▽
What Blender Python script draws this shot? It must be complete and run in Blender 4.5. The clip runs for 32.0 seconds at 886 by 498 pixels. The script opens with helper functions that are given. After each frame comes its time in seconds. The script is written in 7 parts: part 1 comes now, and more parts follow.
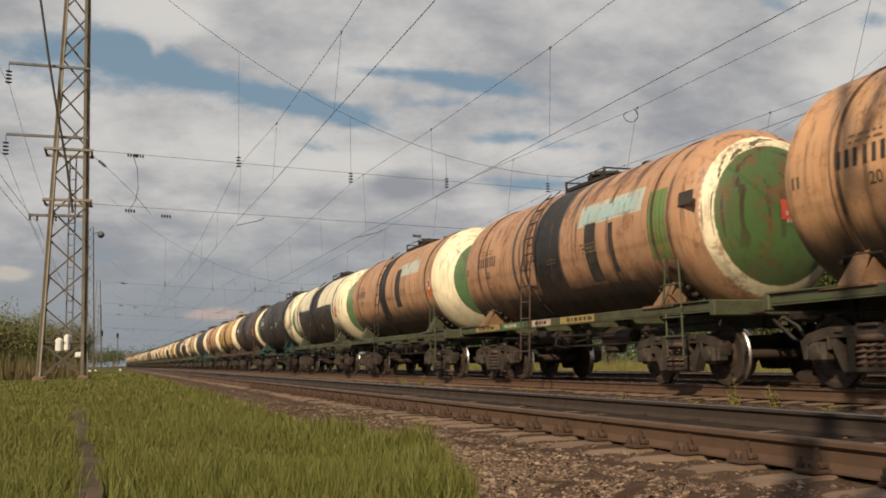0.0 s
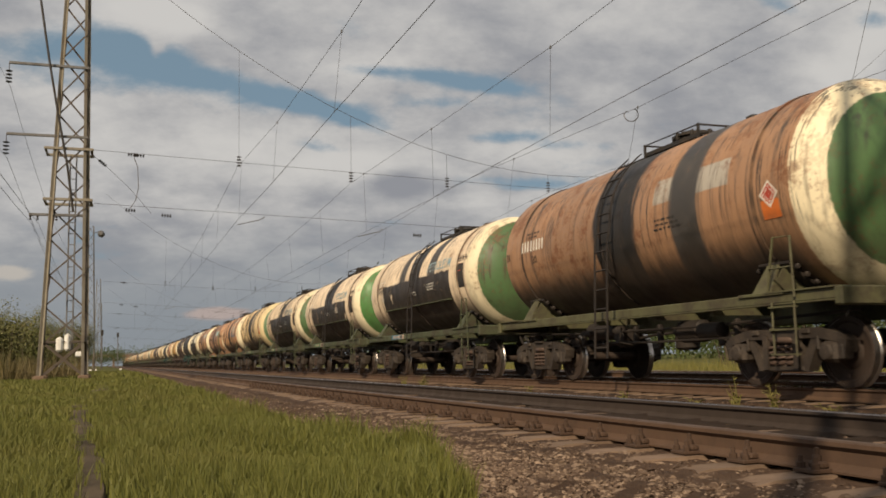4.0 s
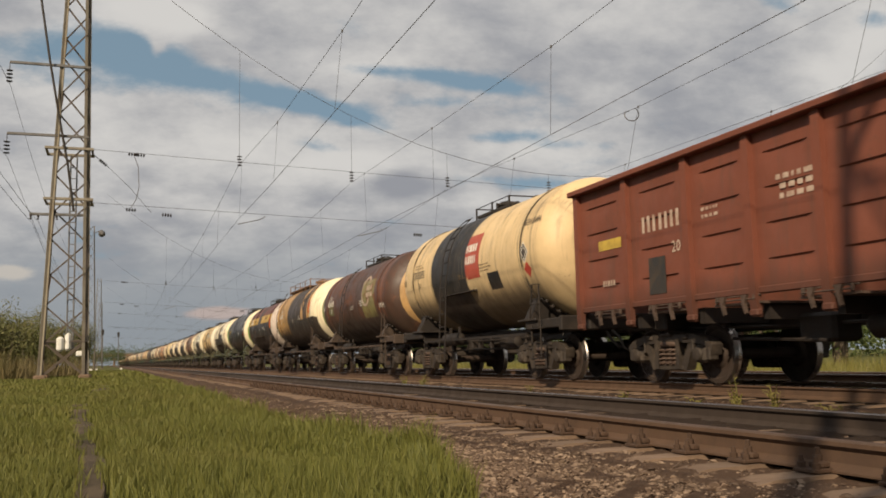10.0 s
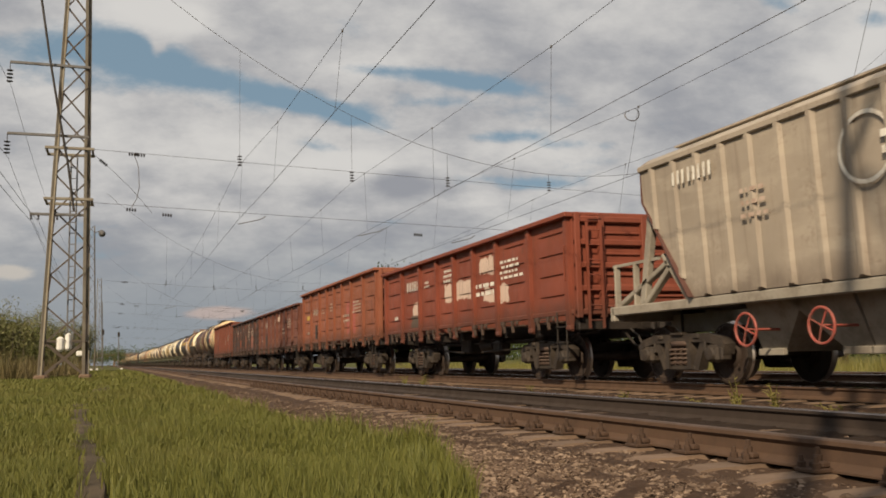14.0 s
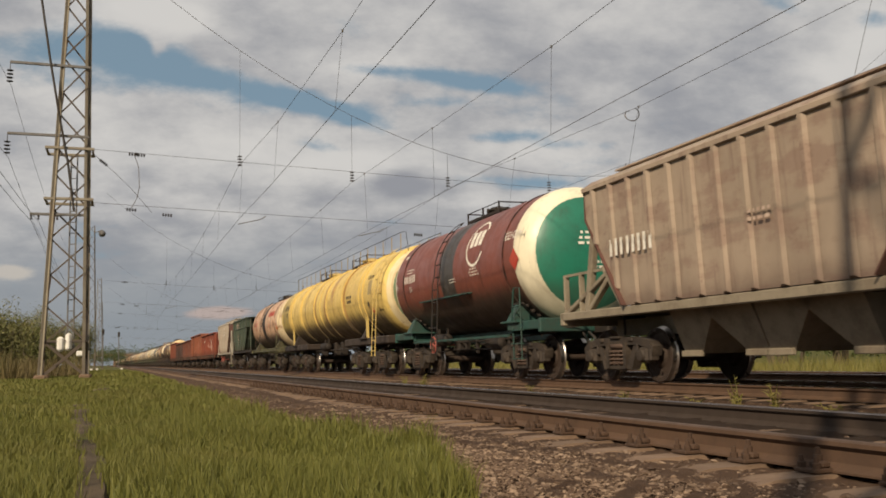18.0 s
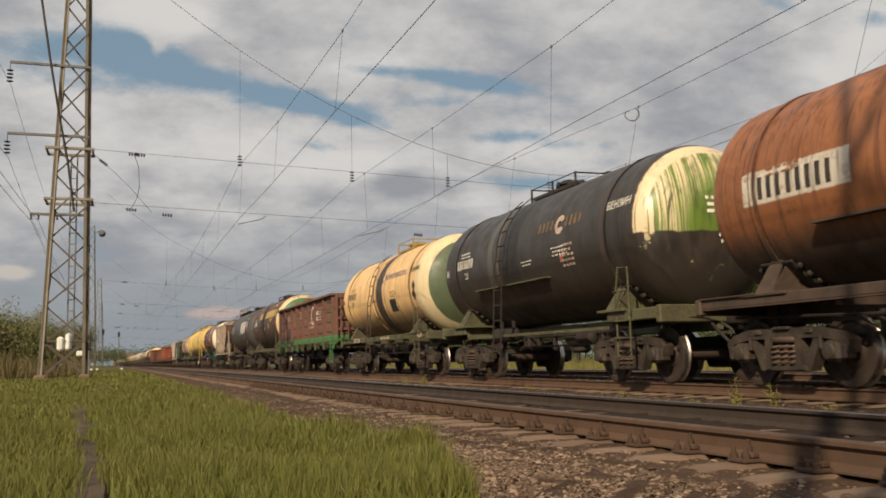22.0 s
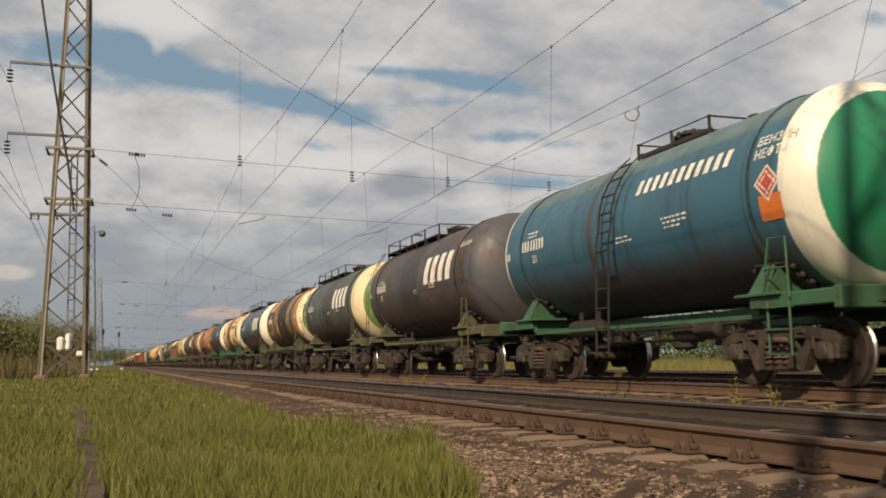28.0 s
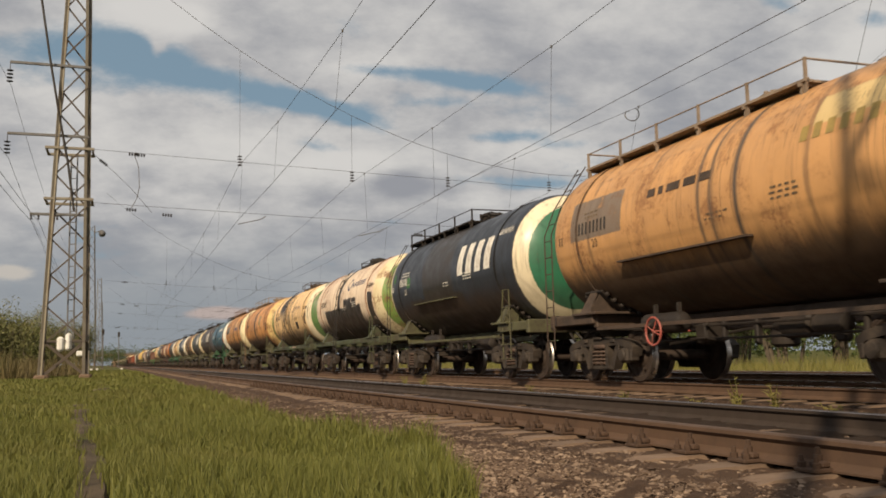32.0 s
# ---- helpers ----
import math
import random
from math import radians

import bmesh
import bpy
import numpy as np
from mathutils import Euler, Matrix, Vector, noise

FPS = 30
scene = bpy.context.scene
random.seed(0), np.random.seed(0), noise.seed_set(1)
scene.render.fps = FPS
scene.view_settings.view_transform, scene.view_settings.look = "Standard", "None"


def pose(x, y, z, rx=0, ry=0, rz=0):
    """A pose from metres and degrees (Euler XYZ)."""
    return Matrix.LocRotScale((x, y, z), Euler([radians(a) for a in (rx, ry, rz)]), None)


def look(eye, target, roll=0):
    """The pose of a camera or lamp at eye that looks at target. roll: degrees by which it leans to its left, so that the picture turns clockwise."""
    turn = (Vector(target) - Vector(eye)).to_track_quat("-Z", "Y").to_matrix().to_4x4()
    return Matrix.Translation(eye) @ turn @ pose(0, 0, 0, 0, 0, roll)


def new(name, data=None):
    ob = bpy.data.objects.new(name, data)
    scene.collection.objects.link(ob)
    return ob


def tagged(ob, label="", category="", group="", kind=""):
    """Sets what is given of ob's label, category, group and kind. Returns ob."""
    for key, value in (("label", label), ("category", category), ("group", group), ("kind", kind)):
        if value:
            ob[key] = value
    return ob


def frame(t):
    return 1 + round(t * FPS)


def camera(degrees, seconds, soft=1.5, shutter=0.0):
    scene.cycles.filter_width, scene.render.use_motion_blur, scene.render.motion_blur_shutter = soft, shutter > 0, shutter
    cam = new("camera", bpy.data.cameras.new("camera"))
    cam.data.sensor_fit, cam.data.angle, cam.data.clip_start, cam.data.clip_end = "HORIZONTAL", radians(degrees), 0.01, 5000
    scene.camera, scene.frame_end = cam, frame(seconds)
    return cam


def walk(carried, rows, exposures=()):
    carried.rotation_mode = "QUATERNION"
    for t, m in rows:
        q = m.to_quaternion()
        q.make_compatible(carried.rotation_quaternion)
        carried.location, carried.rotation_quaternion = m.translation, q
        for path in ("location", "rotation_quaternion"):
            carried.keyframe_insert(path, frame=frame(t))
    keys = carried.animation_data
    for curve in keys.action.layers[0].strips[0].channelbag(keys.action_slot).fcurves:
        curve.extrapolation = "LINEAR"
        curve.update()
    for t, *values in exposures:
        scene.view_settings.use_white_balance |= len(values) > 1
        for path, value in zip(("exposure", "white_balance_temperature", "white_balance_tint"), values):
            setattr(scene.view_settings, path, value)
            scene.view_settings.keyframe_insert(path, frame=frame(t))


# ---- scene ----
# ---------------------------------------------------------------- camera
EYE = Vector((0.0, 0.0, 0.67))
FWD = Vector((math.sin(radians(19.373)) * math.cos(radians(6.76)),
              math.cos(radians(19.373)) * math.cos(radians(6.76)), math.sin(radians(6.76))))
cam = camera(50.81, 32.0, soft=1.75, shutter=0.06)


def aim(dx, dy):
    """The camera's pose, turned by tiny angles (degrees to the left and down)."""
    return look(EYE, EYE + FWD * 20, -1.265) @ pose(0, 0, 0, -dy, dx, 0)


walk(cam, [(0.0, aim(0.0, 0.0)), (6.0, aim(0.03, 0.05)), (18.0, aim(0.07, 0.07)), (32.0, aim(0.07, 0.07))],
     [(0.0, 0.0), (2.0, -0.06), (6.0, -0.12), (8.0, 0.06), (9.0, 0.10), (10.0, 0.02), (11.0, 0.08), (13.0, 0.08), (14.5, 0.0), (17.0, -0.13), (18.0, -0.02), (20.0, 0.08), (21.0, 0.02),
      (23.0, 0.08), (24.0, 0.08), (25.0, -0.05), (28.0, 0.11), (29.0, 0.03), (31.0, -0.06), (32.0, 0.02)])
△
▽
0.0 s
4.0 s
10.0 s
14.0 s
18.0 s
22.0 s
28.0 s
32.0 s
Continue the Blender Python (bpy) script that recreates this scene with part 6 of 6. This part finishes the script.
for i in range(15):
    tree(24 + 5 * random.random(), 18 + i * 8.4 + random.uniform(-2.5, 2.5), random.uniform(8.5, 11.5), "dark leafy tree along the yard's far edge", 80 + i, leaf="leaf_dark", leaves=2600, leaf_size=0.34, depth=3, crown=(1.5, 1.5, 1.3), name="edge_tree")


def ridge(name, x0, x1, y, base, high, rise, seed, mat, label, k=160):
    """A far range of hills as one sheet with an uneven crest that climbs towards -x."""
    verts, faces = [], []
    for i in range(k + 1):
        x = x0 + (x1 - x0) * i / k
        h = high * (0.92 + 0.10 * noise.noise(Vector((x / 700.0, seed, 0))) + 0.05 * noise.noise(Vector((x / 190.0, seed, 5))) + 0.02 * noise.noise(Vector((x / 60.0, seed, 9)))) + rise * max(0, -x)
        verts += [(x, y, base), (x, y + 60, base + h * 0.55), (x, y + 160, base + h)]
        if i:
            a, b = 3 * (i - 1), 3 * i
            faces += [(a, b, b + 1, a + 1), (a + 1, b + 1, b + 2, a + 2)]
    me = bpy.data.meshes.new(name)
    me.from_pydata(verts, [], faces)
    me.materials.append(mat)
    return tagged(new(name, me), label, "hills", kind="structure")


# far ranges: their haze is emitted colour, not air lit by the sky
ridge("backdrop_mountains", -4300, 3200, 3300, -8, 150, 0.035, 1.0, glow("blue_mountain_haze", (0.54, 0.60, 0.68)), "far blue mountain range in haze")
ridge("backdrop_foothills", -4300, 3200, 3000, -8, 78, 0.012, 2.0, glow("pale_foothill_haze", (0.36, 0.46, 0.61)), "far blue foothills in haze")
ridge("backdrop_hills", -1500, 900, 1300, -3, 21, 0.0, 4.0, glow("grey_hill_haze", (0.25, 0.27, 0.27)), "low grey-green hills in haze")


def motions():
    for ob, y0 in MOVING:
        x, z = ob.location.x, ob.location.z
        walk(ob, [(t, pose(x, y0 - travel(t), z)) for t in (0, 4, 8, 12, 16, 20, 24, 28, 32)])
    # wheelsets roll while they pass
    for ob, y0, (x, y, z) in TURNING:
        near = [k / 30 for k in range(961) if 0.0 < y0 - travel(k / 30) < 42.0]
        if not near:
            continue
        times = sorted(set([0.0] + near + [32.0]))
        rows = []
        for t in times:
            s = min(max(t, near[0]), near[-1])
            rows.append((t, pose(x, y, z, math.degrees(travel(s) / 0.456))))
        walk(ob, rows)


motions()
△
■ **Given request**
Set out every line from the material that contains the string "values".

■ **Task output**
    for t, *values in exposures:
        scene.view_settings.use_white_balance |= len(values) > 1
        for path, value in zip(("exposure", "white_balance_temperature", "white_balance_tint"), values):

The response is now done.